役所広司は素晴らしいですし、大泉洋も安定です。 そんな中リリーフランキーが少し不安だったのですが、これがまた想像以上にうまく、なんと味わい深い演技をするのだろうと関心しきりでした。
実写での彼の演技の幅は知っていたのですが、新たな一面を知るきっかけとなりました。
さてこの作品、前半こそファンタジーテイストの話なのですが、後半から大きく転調します。
何しろ話のペースが緩やかな前半と比べ一気に変わるのですから、観ていて戸惑う人もいたと思います。
もともと作中に小さな伏線をいくつも差し込んでくる監督でしたが、この後半パートではかなりの物量が詰め込まれていたと思います。
そんな物語はどんどんスピードを増していくのですが、ふとぽろっと出てくるセリフにも結構重要なキーがあったりと、観ていて緊張感があります。
そうして最後の対決シーンでその速度はついにピークを迎えます。
この後半から徐々に上り詰める感じが、本当にうまくできていたと思いますね。
ただ、この後半パートあまりに要素を詰め込んだような感じは残り、脚本が少し粗く見えちゃった感じではありました。
また個人的にですが、今回の作品は随所に「ポスト宮崎駿」のプレッシャーのような物も感じ取れました。
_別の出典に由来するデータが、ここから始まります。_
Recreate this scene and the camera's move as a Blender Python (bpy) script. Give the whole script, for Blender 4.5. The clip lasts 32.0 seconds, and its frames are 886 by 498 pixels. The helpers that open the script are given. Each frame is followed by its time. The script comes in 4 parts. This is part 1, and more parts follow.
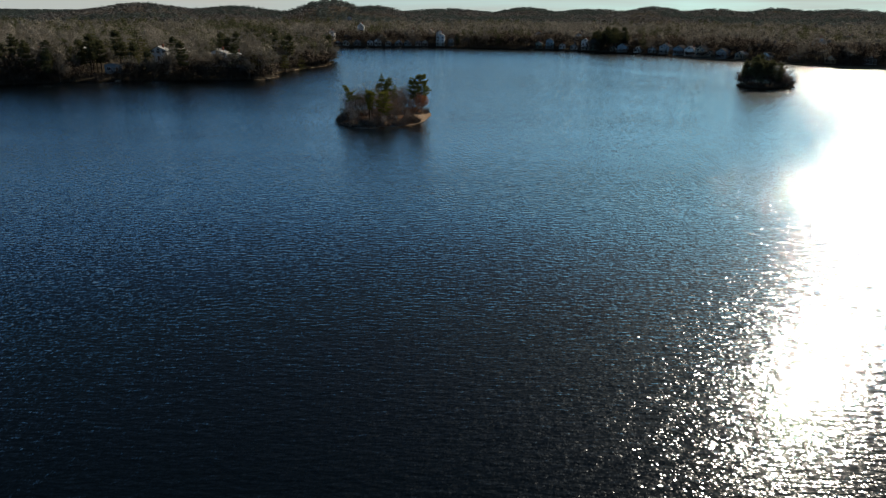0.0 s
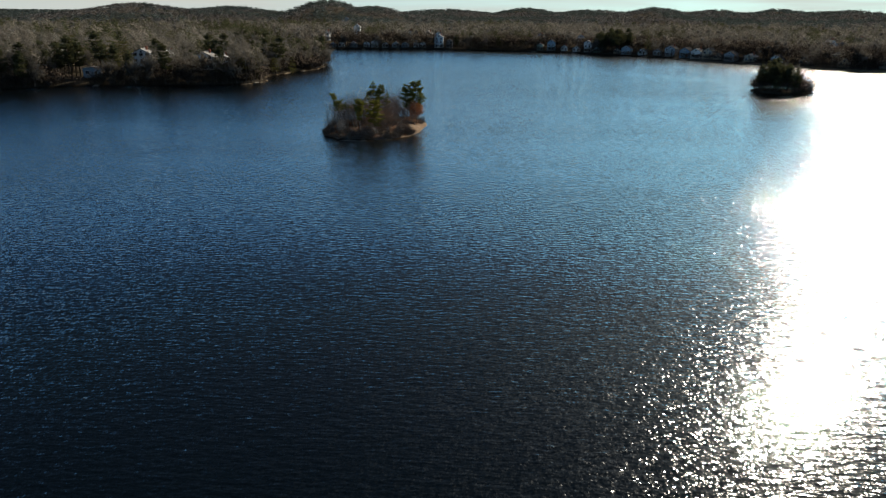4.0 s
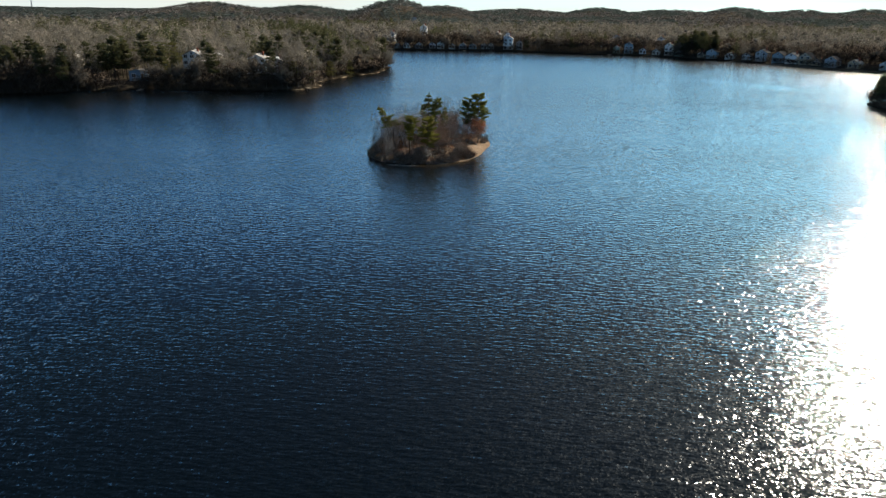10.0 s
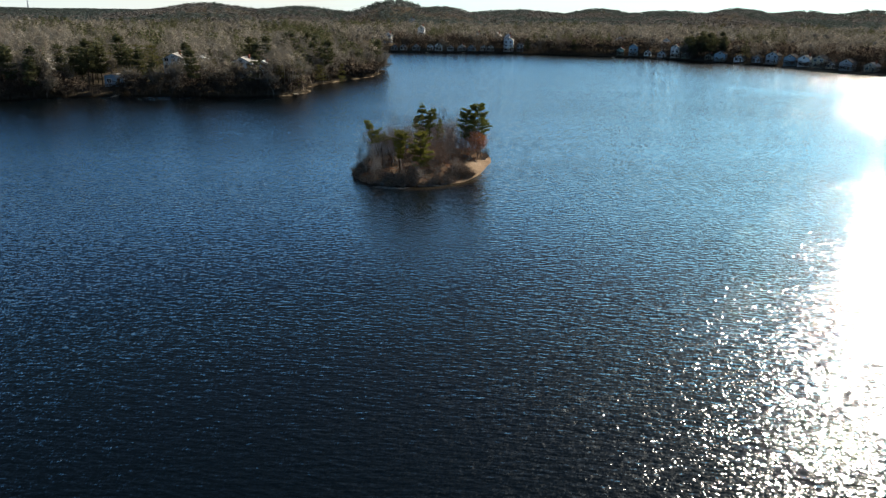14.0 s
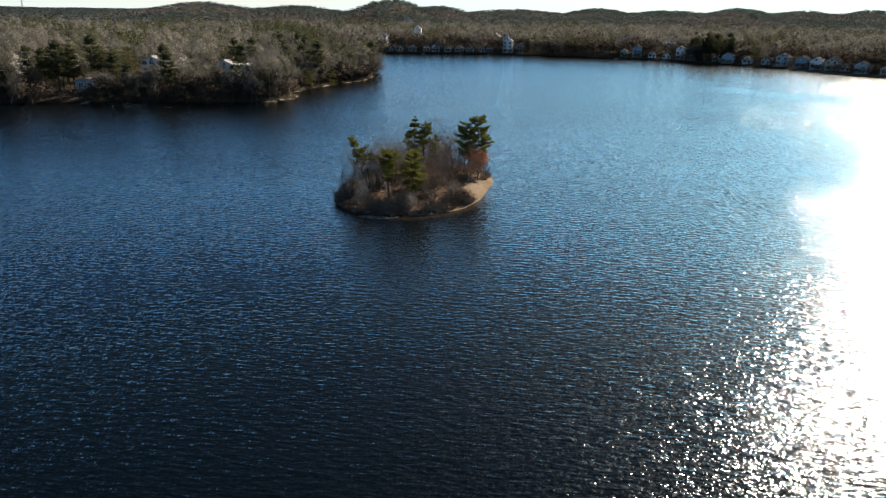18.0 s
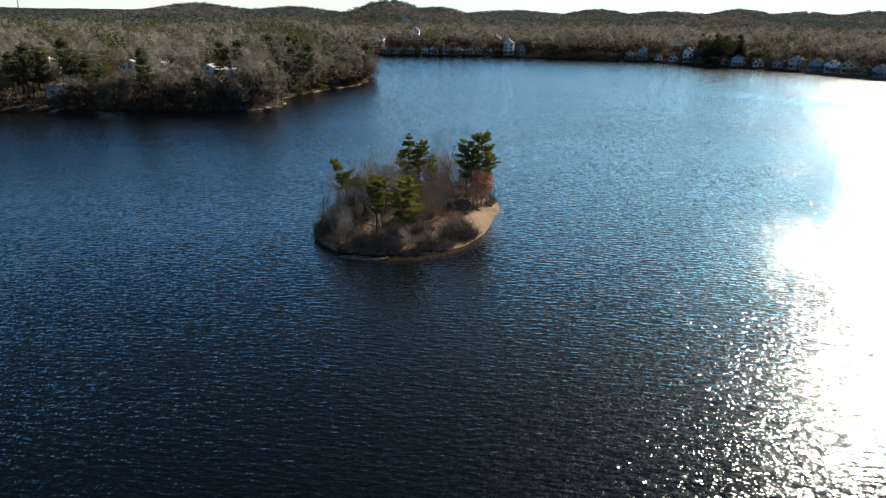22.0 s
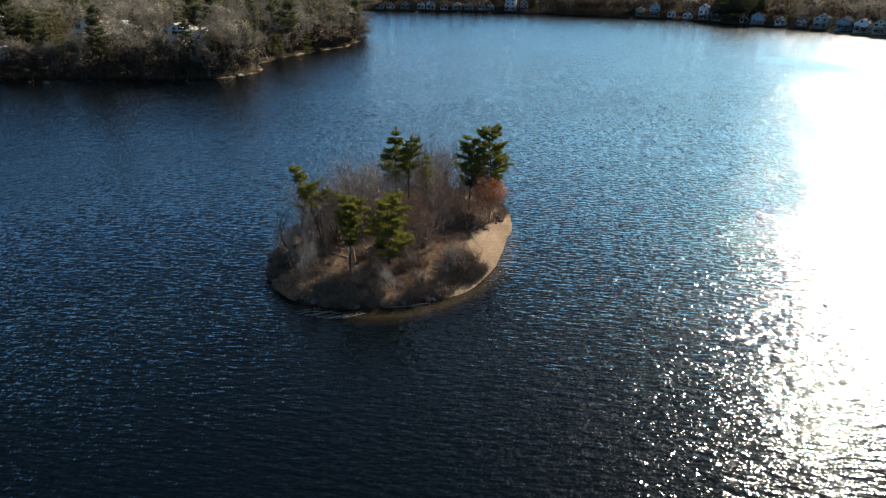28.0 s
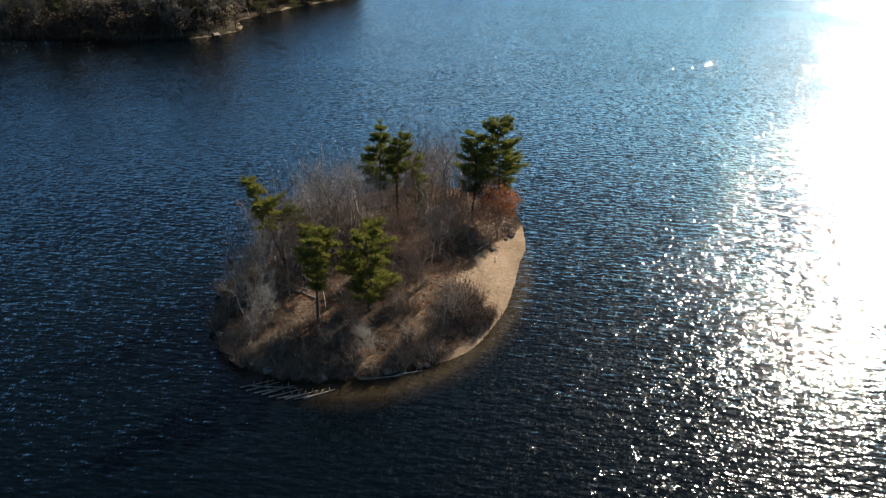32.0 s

そういった演出が結構目立っていた気がしたんですよね。
とはいえ、これだけ壮大なエンターテイメント大作を作り上げたのだから凄いものです。
そんな転換期をも思わせるこの作品、次作で監督がどう化けるかとても楽しみになりました。 少し寂しかったり、少しうれしかったり、そんなたくさんの愛に溢れた作品でしたよ。